━━ Source excerpt

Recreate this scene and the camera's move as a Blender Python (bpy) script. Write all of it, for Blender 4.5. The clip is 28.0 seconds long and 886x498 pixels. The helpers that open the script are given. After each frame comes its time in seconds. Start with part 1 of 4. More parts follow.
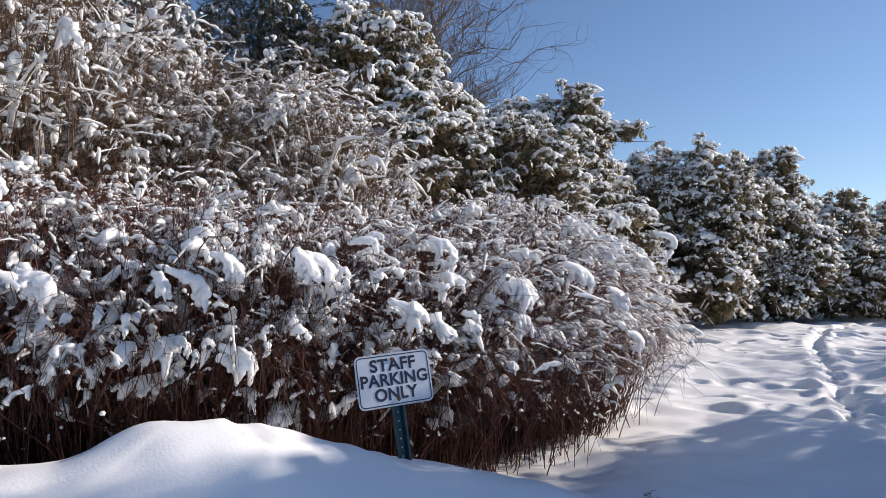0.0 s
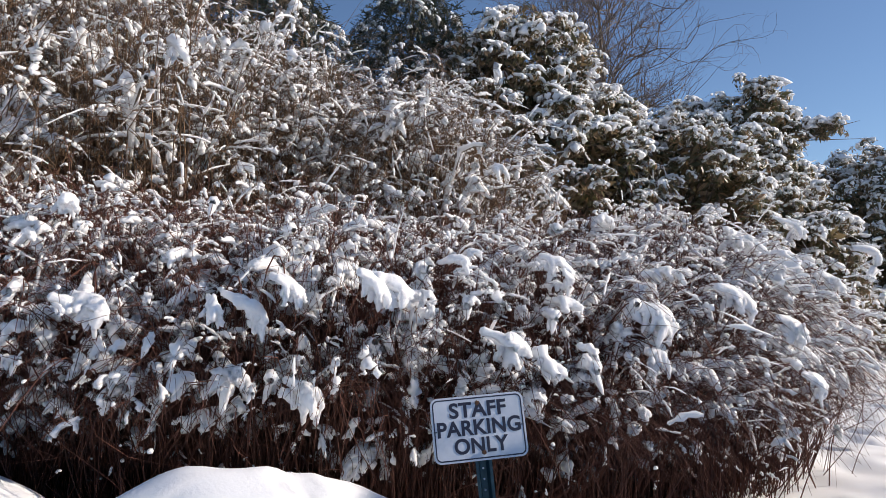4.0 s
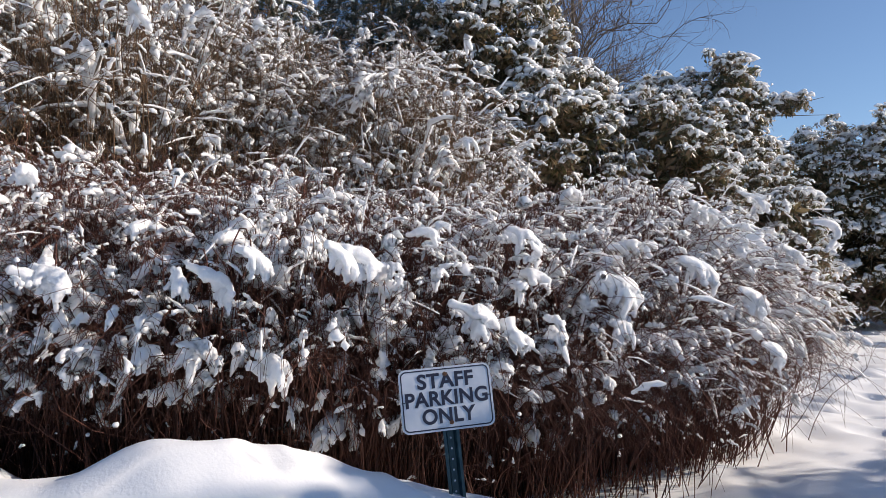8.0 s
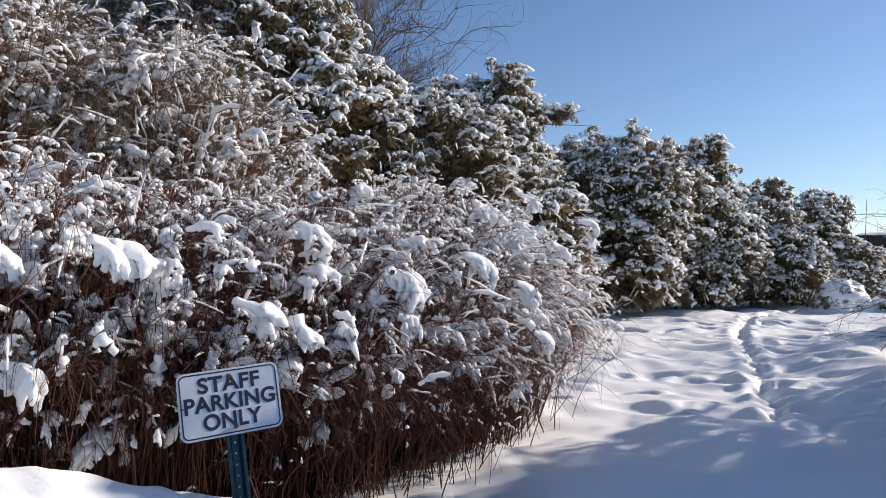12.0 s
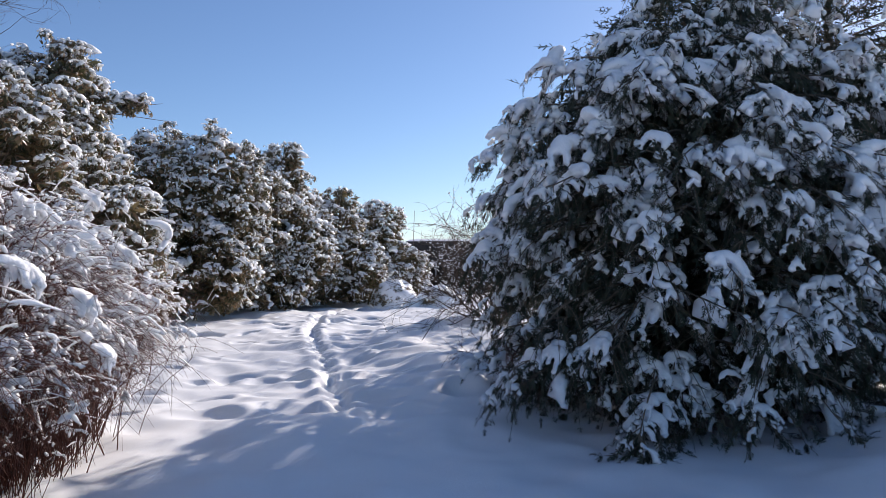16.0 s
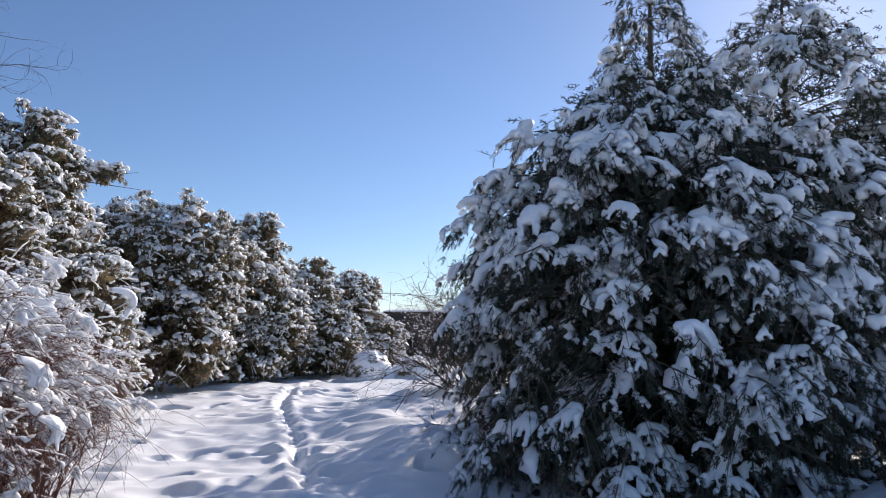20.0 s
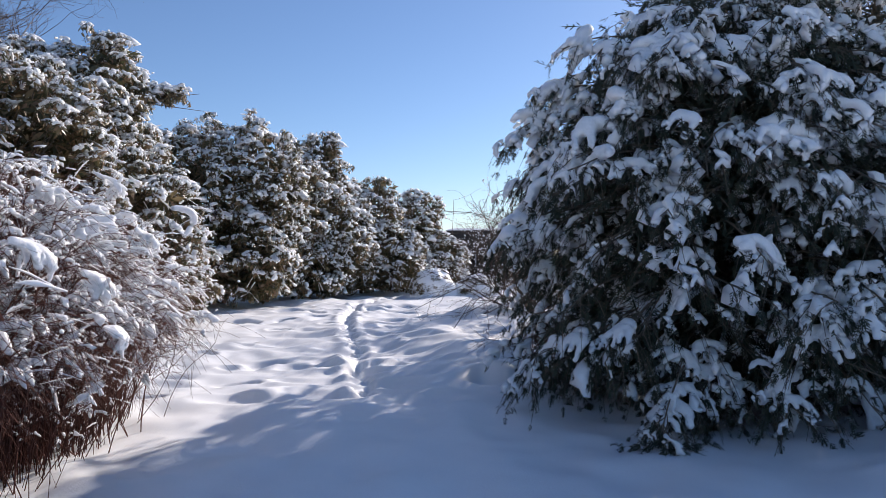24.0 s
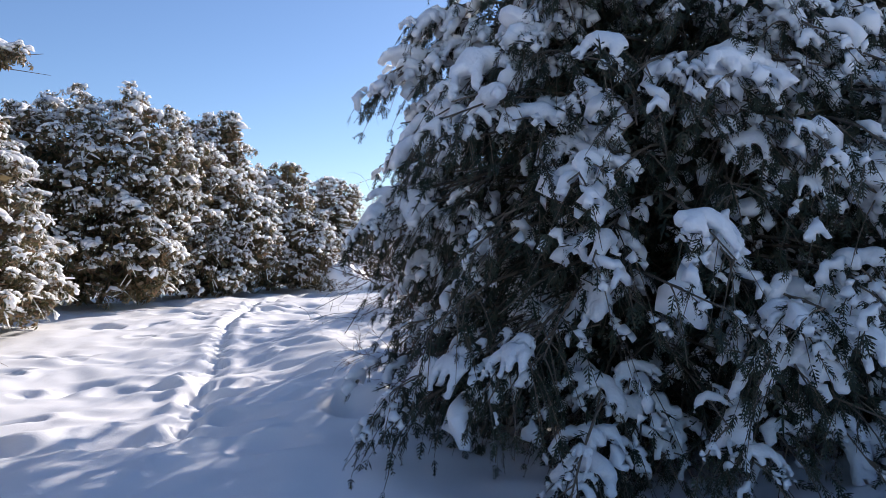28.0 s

━━━━

• _The problem_
Transcribe the whole listing, character for character, but not its images.

• _Written answer_
Recreate this scene and the camera's move as a Blender Python (bpy) script. Write all of it, for Blender 4.5. The clip is 28.0 seconds long and 886x498 pixels. The helpers that open the script are given. After each frame comes its time in seconds. Start with part 1 of 4. More parts follow.
0.0 s
4.0 s
8.0 s
12.0 s
16.0 s
20.0 s
24.0 s
28.0 s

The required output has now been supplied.